**DO THIS:**
Leave the pictures out, and retype all of the material exactly as written.

<<<<

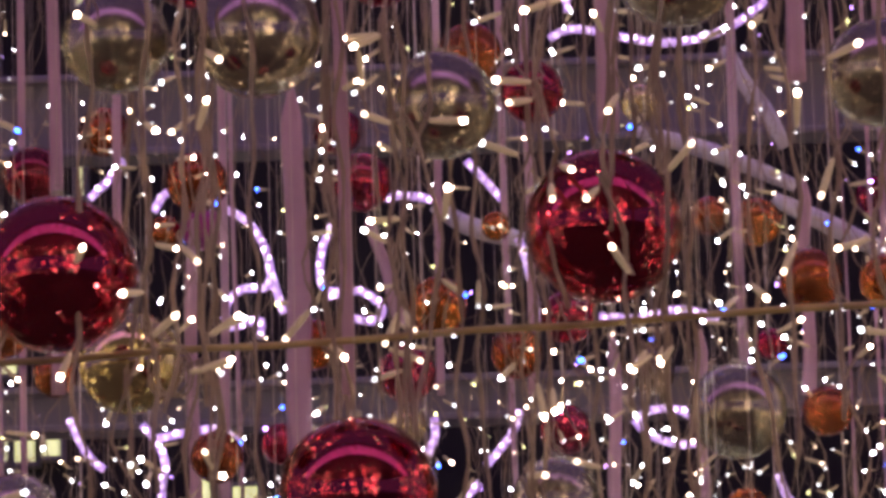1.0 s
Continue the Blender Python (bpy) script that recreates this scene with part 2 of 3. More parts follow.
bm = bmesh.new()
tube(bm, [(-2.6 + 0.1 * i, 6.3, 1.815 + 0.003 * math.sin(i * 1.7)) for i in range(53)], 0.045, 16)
tagged(new("trim_rail", mesh_of("trim_rail", bm, RAILM)), "thick round white rail, violet of the rope lights put into its colour", "rail", kind="structure")

for z, r, x0, x1 in ((2.414, 0.006, -2, 2), (2.086, 0.0065, -2, 2), (1.965, 0.0045, -2, 2), (1.872, 0.003, -2, 2), (2.26, 0.003, -2, 2)):
    bm = bmesh.new()
    tube(bm, [(x0 + (x1 - x0) * i / 20, 5.92, z + 0.002 * math.sin(i)) for i in range(21)], r, 8)
    tagged(new("mesh_bar", mesh_of("mesh_bar", bm, BAR)), "thin tarnished gold horizontal bar of the frame", "bar", "horizontal bars", "structure")
for x in (-2.02, 2.0):
    bm = bmesh.new()
    box(bm, x, x + 0.02, 5.9, 5.94, 0, TOP, 0.002)
    tagged(new("frame_post", mesh_of("frame_post", bm, BAR, False)), "tarnished gold upright of the bar frame", "post", "frame posts", "structure")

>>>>

**OUTPUT OF THE EXERCISE:**
1.0 s
Continue the Blender Python (bpy) script that recreates this scene with part 2 of 3. More parts follow.
bm = bmesh.new()
tube(bm, [(-2.6 + 0.1 * i, 6.3, 1.815 + 0.003 * math.sin(i * 1.7)) for i in range(53)], 0.045, 16)
tagged(new("trim_rail", mesh_of("trim_rail", bm, RAILM)), "thick round white rail, violet of the rope lights put into its colour", "rail", kind="structure")

for z, r, x0, x1 in ((2.414, 0.006, -2, 2), (2.086, 0.0065, -2, 2), (1.965, 0.0045, -2, 2), (1.872, 0.003, -2, 2), (2.26, 0.003, -2, 2)):
    bm = bmesh.new()
    tube(bm, [(x0 + (x1 - x0) * i / 20, 5.92, z + 0.002 * math.sin(i)) for i in range(21)], r, 8)
    tagged(new("mesh_bar", mesh_of("mesh_bar", bm, BAR)), "thin tarnished gold horizontal bar of the frame", "bar", "horizontal bars", "structure")
for x in (-2.02, 2.0):
    bm = bmesh.new()
    box(bm, x, x + 0.02, 5.9, 5.94, 0, TOP, 0.002)
    tagged(new("frame_post", mesh_of("frame_post", bm, BAR, False)), "tarnished gold upright of the bar frame", "post", "frame posts", "structure")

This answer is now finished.